Emotionally Intelligent People Use 3 Simple Phrases to Stop Passive-Aggressive Behavior, Get Respect, and Strengthen Their Relationships

 

The best leaders learn how to use the power of positive self-talk to change their behavior and build trust.

by Justin Bariso

What’s the voice inside your head saying?

Most of us have an inner dialogue, that little voice in our heads that crystallizes what we think about what’s happening around us, or to us. And for years, researchers have found benefits to using positive self-talk, that is, optimistic and encouraging phrases that help you reframe the way you view a situation.

For example, when a group of researchers systematically analyzed 47 studies on the relationship between self-talk and performance, they concluded that self-talk interventions were effective in helping athletes increase performance and in helping other participants to concentrate and focus. Great leaders in business are also adept at this.

How can you start using positive self-talk to help guide your internal dialogue?

I’ve shared many strategies through the years, but here are three of my favorites. They focus on strengthening relationships by teaching you to:

  • Stop using passive-aggressive behavior

  • Be respectful with others

  • Manage your perfectionism

Let’s take a closer look at each of these and see how you can use them. (If you enjoy this article, consider signing up for my free emotional intelligence course.)

How to stop using passive-aggressive behavior

I don’t like to admit this, but I have a tendency to be passive-aggressive.

Maybe you’re the same—or you know someone who struggles with this habit. The type of person who does one or more of the following:

  • Saying they’re OK when they aren’t

  • Pouting

  • Giving the silent treatment

  • Agreeing to do something, and then not following through

  • Responding with sarcasm

To help myself curb these tendencies, I use positive self-talk. Namely, I remind myself of a brilliant six-word phrase I learned in a presentation I heard a few years ago:

Attack the problem. Not the person.

When I get passive-aggressive, I’m trying to cope with feelings of disappointment or frustration. But this phrase helps remind me that my coping mechanism is harming my relationship with another person.
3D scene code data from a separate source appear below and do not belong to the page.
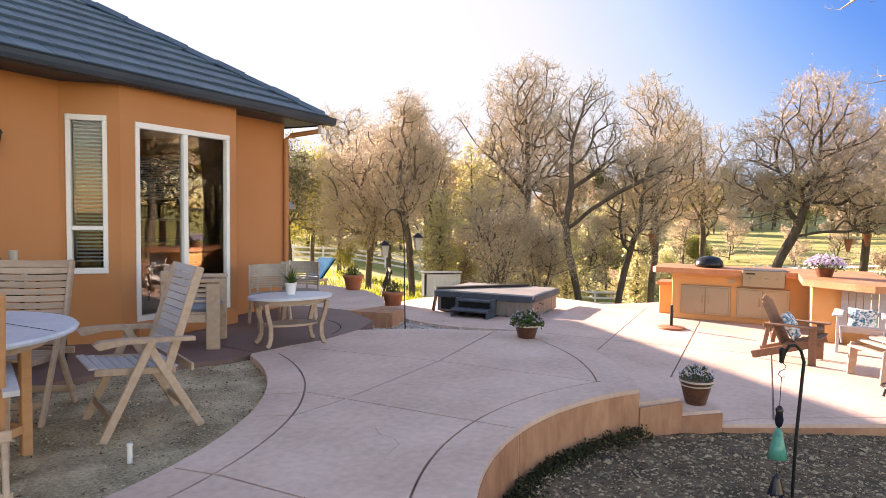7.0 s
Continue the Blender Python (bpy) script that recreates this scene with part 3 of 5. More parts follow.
def tree(name, m, seed, height, radius, label, leaf=None, leaf_count=0, leaf_size=0.05, lean=(0, 0), limbs=7, spread=1.0, low=0.3, wander=0.22, up=0.3, ratio=0.62, counts=(6, 5, 4), fine=5, finer=2, group="trees on the slope", rad=0.0055, clump=0.12):
    rng = np.random.default_rng(seed)
    sk = grow(rng, height, radius, lean, limbs, spread, low, wander, up, ratio, counts)
    ob = thing(name, m, label, "tree", group)
    last = max(b[0] for b in sk)
    part("trunk", limbs_mesh("trunk", [b for b in sk if b[0] < 3], BARK, lambda l: (9, 6, 4)[l]), BARK, ob)
    ends = [b for b in sk if b[0] >= last - 1 or b[0] >= 3]
    starts = np.concatenate([b[1][1:] for b in ends])
    ways = np.concatenate([np.gradient(b[1], axis=0)[1:] for b in ends])
    ways /= np.linalg.norm(ways, axis=1)[:, None]
    pick = rng.integers(0, len(starts), len(starts) * fine // 3)
    unit = height * 0.036
    v1, f1, tips, d1 = sprays(rng, starts[pick], ways[pick], unit, rad)
    again = rng.integers(0, len(tips), len(tips) * finer)
    mid = tips[again] - d1[again] * unit * rng.uniform(0, 0.7, len(again))[:, None]
    v2, f2, tips2, _ = sprays(rng, mid, d1[again], unit * 0.6, rad * 0.75)
    o = len(v1)
    fan = quads_mesh("spray", np.concatenate([v1, v2]), f1 + [(a + o, b + o, c + o) for a, b, c in f2], TWIG)
    if any(b[0] >= 3 for b in sk):
        part("branchwork", limbs_mesh("branchwork", [b for b in sk if b[0] >= 3], TWIG, lambda l: 3), TWIG, ob)["kind"] = "stuff"
    part("spray", fan, TWIG, ob, "fine bare twigs")["kind"] = "stuff"
    if leaf_count:
        c = tips2[rng.integers(0, len(tips2), leaf_count)] + rng.normal(0, clump, (leaf_count, 3))
        v, f = scatter_leaves(rng, c, leaf_size)
        part("crown", quads_mesh("crown", v, f, leaf), leaf, ob, "sparse small leaves and buds")["kind"] = "stuff"
    return ob


def spot(yaw, dist):
    return -math.sin(radians(yaw)) * dist, math.cos(radians(yaw)) * dist


def footing(yaw, dist, turn=0.0):
    x, y = spot(yaw, dist)
    return pose(x, y, terrain(x, y) - 0.1, 0, 0, turn)


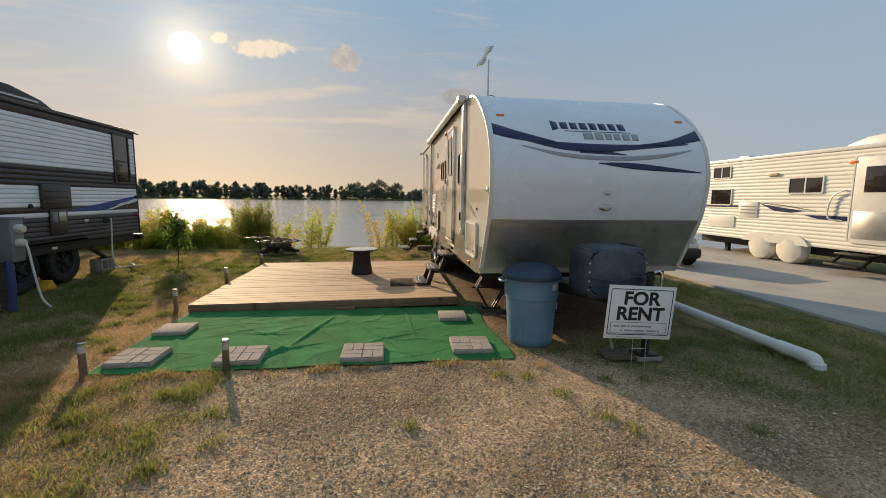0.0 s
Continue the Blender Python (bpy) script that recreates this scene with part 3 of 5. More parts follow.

Instead, I need to pivot to a more active solution, by speaking directly to the person about what’s bothering me.

But how do you do that without making the other person feel attacked? That’s where the next phrase comes in.

How to be respectful

If you struggle with confrontation like me, it can be hard to tell others exactly how you feel, especially when you feel hurt, disappointed, or frustrated. In these times, it’s especially important to remember that respect begets respect.

How do you do that? Use your inner dialogue to remind yourself of another simple phrase:

It’s not what you say; it’s how you say it.

Research supports this. For example, over 50 years ago psychologist Albert Mehrabian demonstrated that tone of voice and body language like facial expressions communicate more about how we feel than the actual words we use.

Before I engage in one of those difficult conversations, I remind myself that I need to convey my thoughts and feelings in a way that’s calm and solution-oriented. This includes deciding when and where to have the conversation, so that we’re both comfortable and in a peaceful frame of mind.

And remembering that most of the time, the tone I use to express myself is the one that will be reflected back at me.

How to manage your perfectionism

Over the years, I’ve also identified another trait I struggle with: perfectionism.

If you’re like me, your inclination to micromanage everything doesn’t just hurt your work, it hurts your relationships with others—because it makes them feel like you don’t trust them, or that you feel they’re not capable.

To help you combat this, try to remind yourself that your team’s work is never truly a finished product. Rather, view it as: 

Work in progress.

This is important to acknowledge because no matter how good a project is at a given point in time, if you look at it again in a year, or a month, or at times, even a week, you’ll likely find something you want to change.

Self-talk at work

You can imagine how frustrating that is for those you work with. But if your work remains “in progress,” then it’s OK to move forward if it’s not perfect. Because it will never be perfect. There will always be something to change, and that opportunity will always exist.

That makes you easier to work with, and at the same time satisfies your desire to continually improve.

So, if you want to curb your passive-aggressive behavior, get more respect, and stop being such a perfectionist, remember these three phrases:

1. Attack the problem. Not the person.

2. It’s not what you say. It’s how you say it.

3. Work in progress.

Do this right, and you’ll utilize the power of self-talk to strengthen your relationships. At work and in your personal life.